* _Exercise details_
Both end lines count: copy exactly from the line that contains "3. This part finishes the script." to the line that contains "9.05, 5.255, WALL", and only those lines.

* _Data for this exercise_
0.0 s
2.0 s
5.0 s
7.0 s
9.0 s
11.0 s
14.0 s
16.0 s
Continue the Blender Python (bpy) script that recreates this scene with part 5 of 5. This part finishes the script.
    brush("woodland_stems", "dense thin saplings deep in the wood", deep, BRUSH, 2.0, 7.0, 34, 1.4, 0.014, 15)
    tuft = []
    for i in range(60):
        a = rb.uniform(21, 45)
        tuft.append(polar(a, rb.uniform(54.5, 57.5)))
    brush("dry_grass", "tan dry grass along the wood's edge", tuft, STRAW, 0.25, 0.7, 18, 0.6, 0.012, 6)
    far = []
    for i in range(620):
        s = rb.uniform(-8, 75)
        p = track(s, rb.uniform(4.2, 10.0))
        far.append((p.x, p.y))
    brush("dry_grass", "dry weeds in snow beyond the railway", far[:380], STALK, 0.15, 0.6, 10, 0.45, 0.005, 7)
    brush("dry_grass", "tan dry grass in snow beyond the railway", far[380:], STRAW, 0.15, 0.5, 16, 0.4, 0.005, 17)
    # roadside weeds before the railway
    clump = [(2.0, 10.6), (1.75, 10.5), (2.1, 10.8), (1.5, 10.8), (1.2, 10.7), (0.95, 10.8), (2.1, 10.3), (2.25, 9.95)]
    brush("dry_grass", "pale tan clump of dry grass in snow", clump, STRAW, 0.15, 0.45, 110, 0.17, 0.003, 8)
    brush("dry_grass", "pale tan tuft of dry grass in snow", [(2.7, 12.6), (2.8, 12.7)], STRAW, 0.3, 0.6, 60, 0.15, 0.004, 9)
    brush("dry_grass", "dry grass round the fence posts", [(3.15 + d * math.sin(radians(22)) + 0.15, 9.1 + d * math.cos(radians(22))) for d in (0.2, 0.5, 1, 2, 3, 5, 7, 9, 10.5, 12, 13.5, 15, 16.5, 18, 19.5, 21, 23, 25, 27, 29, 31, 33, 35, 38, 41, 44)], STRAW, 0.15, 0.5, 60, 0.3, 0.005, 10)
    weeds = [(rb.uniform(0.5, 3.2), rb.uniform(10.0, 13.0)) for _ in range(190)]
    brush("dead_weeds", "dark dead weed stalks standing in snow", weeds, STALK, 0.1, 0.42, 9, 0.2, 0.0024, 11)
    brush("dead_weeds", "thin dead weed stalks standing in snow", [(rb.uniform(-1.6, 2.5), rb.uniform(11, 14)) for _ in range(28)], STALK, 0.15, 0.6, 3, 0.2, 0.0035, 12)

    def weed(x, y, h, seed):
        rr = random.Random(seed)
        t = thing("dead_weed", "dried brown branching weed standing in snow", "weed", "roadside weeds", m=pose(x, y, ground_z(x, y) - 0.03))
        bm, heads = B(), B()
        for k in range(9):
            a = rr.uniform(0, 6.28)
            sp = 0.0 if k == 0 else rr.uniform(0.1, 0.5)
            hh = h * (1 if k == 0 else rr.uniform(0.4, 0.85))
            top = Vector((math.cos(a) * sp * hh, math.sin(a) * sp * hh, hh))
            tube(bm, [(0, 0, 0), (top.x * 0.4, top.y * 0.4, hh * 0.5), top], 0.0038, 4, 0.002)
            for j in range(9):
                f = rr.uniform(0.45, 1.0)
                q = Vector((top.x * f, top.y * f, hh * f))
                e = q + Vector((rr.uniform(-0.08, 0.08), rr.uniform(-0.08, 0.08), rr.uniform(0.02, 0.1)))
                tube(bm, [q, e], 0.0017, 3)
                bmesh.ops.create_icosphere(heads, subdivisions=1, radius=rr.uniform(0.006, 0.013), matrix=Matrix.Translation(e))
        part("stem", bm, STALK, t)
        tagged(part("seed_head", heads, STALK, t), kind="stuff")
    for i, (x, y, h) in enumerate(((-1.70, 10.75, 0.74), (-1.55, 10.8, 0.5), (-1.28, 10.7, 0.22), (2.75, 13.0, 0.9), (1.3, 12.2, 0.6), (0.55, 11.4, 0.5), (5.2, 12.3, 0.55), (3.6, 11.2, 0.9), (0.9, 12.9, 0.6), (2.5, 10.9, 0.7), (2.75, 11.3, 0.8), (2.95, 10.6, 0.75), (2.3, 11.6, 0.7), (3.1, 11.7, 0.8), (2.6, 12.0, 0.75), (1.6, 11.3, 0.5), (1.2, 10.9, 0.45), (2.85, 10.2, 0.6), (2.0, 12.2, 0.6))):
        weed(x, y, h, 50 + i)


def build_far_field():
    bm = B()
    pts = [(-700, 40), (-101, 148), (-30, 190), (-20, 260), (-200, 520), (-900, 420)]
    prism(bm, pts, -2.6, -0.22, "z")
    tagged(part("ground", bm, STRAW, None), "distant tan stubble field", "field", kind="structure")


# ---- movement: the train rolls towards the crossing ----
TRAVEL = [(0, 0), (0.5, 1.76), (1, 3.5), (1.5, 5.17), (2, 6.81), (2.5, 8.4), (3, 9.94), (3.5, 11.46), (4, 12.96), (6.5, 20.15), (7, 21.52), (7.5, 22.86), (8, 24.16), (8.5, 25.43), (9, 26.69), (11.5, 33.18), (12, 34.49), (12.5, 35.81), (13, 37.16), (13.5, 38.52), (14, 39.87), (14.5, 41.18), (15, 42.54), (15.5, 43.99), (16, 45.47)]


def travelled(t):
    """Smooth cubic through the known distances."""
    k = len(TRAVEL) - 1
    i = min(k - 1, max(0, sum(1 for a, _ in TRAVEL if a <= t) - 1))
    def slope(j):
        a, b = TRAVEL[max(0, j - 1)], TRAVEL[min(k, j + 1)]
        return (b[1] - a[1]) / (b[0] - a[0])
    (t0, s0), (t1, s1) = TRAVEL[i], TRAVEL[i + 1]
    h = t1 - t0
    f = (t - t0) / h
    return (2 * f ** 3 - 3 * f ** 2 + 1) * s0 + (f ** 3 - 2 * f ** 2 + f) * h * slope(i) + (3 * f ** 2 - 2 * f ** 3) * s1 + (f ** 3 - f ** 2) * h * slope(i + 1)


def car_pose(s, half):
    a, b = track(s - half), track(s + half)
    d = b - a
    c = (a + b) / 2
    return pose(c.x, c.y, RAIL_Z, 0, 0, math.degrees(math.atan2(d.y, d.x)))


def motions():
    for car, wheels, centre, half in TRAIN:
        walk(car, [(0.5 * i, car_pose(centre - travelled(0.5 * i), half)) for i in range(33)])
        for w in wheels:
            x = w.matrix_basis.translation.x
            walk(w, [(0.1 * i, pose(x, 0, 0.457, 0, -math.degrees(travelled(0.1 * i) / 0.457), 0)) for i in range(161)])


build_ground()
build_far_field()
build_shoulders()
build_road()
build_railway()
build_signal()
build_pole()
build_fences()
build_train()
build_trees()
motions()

* * *

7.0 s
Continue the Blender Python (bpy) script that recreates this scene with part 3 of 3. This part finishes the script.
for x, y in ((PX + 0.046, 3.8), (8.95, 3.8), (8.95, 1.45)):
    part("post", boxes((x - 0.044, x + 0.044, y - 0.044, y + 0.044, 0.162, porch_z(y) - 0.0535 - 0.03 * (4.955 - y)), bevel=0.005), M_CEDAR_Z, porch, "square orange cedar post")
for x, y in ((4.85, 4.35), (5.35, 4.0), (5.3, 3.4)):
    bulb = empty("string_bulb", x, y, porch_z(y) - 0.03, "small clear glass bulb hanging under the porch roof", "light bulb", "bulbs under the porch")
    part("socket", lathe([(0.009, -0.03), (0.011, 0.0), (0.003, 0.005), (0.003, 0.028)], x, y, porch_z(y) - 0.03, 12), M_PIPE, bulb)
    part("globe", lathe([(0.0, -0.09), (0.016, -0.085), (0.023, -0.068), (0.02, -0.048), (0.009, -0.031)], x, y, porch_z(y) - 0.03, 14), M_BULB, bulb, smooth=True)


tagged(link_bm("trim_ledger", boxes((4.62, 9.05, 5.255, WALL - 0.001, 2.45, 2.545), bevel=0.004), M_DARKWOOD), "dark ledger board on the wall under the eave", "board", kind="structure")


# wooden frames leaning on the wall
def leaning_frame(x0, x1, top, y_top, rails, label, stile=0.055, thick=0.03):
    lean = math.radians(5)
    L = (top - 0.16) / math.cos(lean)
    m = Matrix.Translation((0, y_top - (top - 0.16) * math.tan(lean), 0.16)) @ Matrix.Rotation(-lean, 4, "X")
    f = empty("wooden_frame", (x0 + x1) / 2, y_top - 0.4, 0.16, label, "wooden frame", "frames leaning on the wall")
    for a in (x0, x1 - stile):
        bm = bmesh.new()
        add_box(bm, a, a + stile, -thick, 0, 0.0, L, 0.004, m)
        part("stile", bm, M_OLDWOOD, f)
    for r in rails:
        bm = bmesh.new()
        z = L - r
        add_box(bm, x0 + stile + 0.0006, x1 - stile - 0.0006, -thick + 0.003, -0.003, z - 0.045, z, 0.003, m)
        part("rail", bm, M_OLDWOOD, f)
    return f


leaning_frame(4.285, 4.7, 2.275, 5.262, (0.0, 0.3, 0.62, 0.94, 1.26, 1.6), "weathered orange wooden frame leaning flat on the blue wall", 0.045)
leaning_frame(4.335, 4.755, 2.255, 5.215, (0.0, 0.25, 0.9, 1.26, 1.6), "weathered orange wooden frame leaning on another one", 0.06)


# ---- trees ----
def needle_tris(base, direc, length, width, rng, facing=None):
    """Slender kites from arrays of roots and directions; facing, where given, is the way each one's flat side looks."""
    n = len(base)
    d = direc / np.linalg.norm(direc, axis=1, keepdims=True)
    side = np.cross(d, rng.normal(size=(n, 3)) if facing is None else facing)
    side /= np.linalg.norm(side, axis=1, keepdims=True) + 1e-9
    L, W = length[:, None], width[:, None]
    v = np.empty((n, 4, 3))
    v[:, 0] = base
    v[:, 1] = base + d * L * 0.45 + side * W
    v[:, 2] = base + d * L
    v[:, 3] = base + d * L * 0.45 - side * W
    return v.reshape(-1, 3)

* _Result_
Continue the Blender Python (bpy) script that recreates this scene with part 3 of 3. This part finishes the script.
for x, y in ((PX + 0.046, 3.8), (8.95, 3.8), (8.95, 1.45)):
    part("post", boxes((x - 0.044, x + 0.044, y - 0.044, y + 0.044, 0.162, porch_z(y) - 0.0535 - 0.03 * (4.955 - y)), bevel=0.005), M_CEDAR_Z, porch, "square orange cedar post")
for x, y in ((4.85, 4.35), (5.35, 4.0), (5.3, 3.4)):
    bulb = empty("string_bulb", x, y, porch_z(y) - 0.03, "small clear glass bulb hanging under the porch roof", "light bulb", "bulbs under the porch")
    part("socket", lathe([(0.009, -0.03), (0.011, 0.0), (0.003, 0.005), (0.003, 0.028)], x, y, porch_z(y) - 0.03, 12), M_PIPE, bulb)
    part("globe", lathe([(0.0, -0.09), (0.016, -0.085), (0.023, -0.068), (0.02, -0.048), (0.009, -0.031)], x, y, porch_z(y) - 0.03, 14), M_BULB, bulb, smooth=True)


tagged(link_bm("trim_ledger", boxes((4.62, 9.05, 5.255, WALL - 0.001, 2.45, 2.545), bevel=0.004), M_DARKWOOD), "dark ledger board on the wall under the eave", "board", kind="structure")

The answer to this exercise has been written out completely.